Regarding the first goal, we hope to optimize the selection of feature subsets. Currently, MCMC introduces small random jitters into the sample values of a βj, which inadvertently lead to the selection of certain undesirable features. To address this problem, we use a large arbitrary threshold of 0.1 (on the relative magnitudes of coefficients) to eliminate such undesirable features. But this results in overly sparse feature subsets and risks omitting features with small coefficients. Future work should aim to resolve this optimization problem without introducing over-sparsity. There are three general approaches we could take. First, we could consider a fast optimization algorithm, which can take the sparsity in coefficients into consideration, to find the exact modes from the MCMC samples. Second, we could use mixture modeling or clustering methods to divide MCMC samples according to their modes, and third, we could use a “reference approach” to find the feature subset (from among the MCMC samples) that gives similar predictions as the global mode of all the MCMC samples (not the best within-sample predictive power)65.

Finally, another possible direction for future work is to apply the Bayesian inference we developed in this paper to many other models (e.g., linear, graphical) and non-convex penalties to address feature selection problems in different application domains.

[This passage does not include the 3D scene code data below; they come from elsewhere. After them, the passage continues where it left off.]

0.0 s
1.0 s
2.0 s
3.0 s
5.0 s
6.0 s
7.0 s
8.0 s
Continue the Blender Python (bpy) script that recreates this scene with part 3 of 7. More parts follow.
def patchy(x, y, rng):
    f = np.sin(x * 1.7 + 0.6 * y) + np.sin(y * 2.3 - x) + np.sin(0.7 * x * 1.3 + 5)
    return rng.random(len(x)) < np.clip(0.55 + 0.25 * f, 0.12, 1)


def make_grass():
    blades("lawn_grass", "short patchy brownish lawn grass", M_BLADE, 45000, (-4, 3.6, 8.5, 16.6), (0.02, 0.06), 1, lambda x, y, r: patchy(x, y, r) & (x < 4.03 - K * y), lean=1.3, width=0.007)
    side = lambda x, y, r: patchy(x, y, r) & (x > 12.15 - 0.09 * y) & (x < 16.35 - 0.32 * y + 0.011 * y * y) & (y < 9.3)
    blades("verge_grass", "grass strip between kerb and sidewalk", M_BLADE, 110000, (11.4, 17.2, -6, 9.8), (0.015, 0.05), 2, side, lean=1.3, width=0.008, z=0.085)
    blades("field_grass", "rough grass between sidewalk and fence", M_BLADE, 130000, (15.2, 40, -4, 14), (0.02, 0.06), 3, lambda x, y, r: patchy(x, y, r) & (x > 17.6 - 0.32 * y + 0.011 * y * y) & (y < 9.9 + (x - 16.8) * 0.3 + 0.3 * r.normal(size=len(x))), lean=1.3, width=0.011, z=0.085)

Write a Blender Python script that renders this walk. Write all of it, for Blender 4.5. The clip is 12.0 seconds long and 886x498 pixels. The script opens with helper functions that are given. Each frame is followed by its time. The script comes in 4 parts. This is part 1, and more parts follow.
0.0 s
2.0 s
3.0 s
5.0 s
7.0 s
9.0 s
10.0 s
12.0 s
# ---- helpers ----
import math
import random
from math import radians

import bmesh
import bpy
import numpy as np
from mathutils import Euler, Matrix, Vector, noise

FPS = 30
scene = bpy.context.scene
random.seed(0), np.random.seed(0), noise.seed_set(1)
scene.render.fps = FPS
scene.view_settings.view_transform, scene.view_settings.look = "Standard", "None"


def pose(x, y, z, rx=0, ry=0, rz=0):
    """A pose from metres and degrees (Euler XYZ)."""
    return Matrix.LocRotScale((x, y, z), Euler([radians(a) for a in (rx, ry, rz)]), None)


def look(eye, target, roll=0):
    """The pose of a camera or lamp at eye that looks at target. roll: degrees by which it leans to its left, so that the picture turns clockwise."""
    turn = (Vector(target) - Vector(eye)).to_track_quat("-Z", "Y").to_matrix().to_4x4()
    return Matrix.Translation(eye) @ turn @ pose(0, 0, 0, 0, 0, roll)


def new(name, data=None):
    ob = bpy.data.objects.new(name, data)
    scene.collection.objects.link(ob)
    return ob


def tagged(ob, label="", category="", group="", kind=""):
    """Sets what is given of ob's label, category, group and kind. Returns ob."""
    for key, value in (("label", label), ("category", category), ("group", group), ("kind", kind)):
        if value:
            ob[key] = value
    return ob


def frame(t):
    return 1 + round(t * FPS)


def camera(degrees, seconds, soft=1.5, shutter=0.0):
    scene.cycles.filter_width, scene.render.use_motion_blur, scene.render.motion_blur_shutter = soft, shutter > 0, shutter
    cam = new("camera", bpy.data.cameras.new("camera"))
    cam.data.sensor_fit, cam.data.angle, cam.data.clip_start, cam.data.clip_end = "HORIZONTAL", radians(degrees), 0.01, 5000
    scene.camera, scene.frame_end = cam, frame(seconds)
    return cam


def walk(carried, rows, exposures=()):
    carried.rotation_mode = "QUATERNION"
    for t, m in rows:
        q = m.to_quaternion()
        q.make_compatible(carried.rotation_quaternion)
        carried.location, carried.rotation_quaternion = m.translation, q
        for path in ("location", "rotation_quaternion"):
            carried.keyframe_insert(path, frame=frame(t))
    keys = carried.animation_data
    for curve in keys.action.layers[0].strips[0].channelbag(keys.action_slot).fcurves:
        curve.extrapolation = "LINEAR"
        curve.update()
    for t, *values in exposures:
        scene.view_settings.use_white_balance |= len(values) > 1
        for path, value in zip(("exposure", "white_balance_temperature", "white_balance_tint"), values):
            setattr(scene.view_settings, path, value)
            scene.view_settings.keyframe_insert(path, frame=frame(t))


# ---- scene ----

In conclusion, we would like to highlight two interesting findings from this study. First, our experiments with high-dimensional data— show that BayesHL results are comparable, in terms of their predictive power, to those of competitors (including LASSO, group LASSO, supervised group LASSO, random forest, penalized logistic regression, neural network, XGBoost and Knockoff) using far more sparse feature subsets. Secondly, in verifying the efficacy of BayesHL, we not only uncovered sparse feature subsets; we also identified genes that may be biologically meaningful in determining the survival outcome of endometrial cancer patients. Although we know that much work remains to be done, our results demonstrate that BayesHL has enormous potential for use in gene expression analysis.